Despite being hailed as a leader in "green" innovation, wind farms might cause a warming effect on local climates, concluded a new study released Sunday. The newfound revelation casts a shadow over the alleged accomplishments of wind power, and will likely ignite controversy among lawmakers and advocacy groups.
Globally, wind farms last year had a 21-percent increase (over 2010) in their capacity to produce electricity, and this capacity is expected to rise further as more, and larger, farms are constructed, according to the Global Wind Energy Council. China is reportedly building 36 wind turbines every day, while Texas holds the rein as the number-one producer of wind power in the United States.

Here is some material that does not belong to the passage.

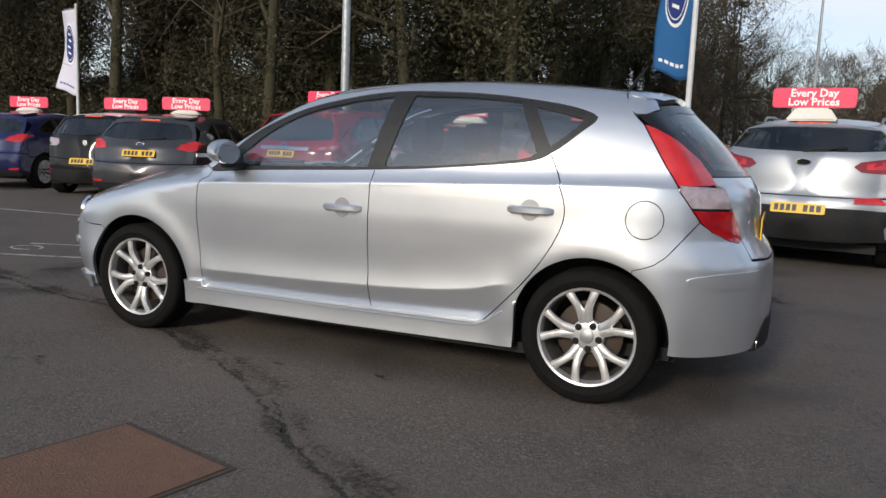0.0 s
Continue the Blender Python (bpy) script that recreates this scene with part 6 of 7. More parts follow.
ramp = thing("display_stand", "galvanised steel display stand with grey side sheets", "display stand", pose(RAMP[0], RAMP[1], 0, 0, 0, rs_turn))
sheet_grey = vary(node_mat("sheet_grey", (0.52, 0.52, 0.56), rough=0.5, metal=0.2), 2.5, 0.7, (0.36, 0.365, 0.39), rough_amp=0.1)
deck_z = lambda x: 0.80
for s in (-1, 1):
    bm = bmesh.new()
    q = [(-2.1, deck_z(-2.1)), (2.5, deck_z(2.5))]
    for (x0, z0), (x1, z1) in zip(q, q[1:]):
        ln = math.hypot(x1 - x0, z1 - z0)
        a = math.degrees(math.atan2(z1 - z0, x1 - x0))
        bm_box(bm, 0, 0, -0.035, ln + 0.03, 0.46, 0.06, 0.006, m=pose((x0 + x1) / 2, s * 0.76, (z0 + z1) / 2, 0, -a, 0))
    part("wheel_track", bm, galvanised, ramp, "ribbed steel wheel track")
    for k in range(27):
        x = -2.0 + k * 0.165
        bm = bmesh.new()
        bm_box(bm, x, s * 0.76, deck_z(x) + 0.001, 0.025, 0.44, 0.012)
        part("tread_bar", bm, galvanised, ramp)
    for x in (-2.0, -0.75, 0.6, 1.9, 2.42):
        bm = bmesh.new()
        bm_box(bm, x, s * 1.0, deck_z(x) / 2, 0.07, 0.07, deck_z(x) - 0.02, 0.006)
        bm_box(bm, x, s * 1.0, 0.008, 0.18, 0.16, 0.014)
        part("post", bm, galvanised, ramp)
    for x0, z0, x1, z1, nm in ((-2.1, deck_z(-2.1) + 0.02, 2.5, deck_z(2.5) + 0.02, "top_rail"), (-2.05, 0.22, 1.95, 0.22, "bottom_rail"), (-2.0, 0.2, -0.75, deck_z(-0.75), "brace"), (0.6, 0.2, 1.9, deck_z(1.9) - 0.05, "brace")):
        ln = math.hypot(x1 - x0, z1 - z0)
        bm = bmesh.new()
        bm_box(bm, 0, 0, 0, ln, 0.06, 0.08, 0.006, m=pose((x0 + x1) / 2, s * 1.0, (z0 + z1) / 2, 0, -math.degrees(math.atan2(z1 - z0, x1 - x0)), 0))
        part(nm, bm, galvanised, ramp)
    for x0, x1 in ((-0.7, 0.55), (0.65, 1.85)):
        bm = bmesh.new()
        bm_ngon_prism(bm, [(x0, 0.27), (x1, 0.27), (x1, deck_z(x1) - 0.05), (x0, deck_z(x0) - 0.05)], lambda u, v, w: (u, s * (0.955 + w), v), 0.012)
        part("side_sheet", bm, sheet_grey, ramp, "grey sheet panel")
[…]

Researchers at the State University of New York at Albany observed satellite data circling areas around wind farms in Texas, where four of the largest farms in the world are stationed. The researchers’ data, published in the Nature Climate Change journal, uncovered a warming trend of up to 0.72 degrees Celsius per decade — using data from 2003 to 2011 — in regions over the wind farms, compared with nearby areas without farms.
In contrast, scientists report that the Earth’s average temperature has increased by only 0.8 degrees Celsius since 1900.
"We attribute this warming primarily to wind farms," reported the study’s authors, which is likely due to the impact of the energy discharged by farms, as well as the turbulence ignited by turbine rotors. "These changes, if spatially large enough, may have noticeable impacts on local to regional weather and climate."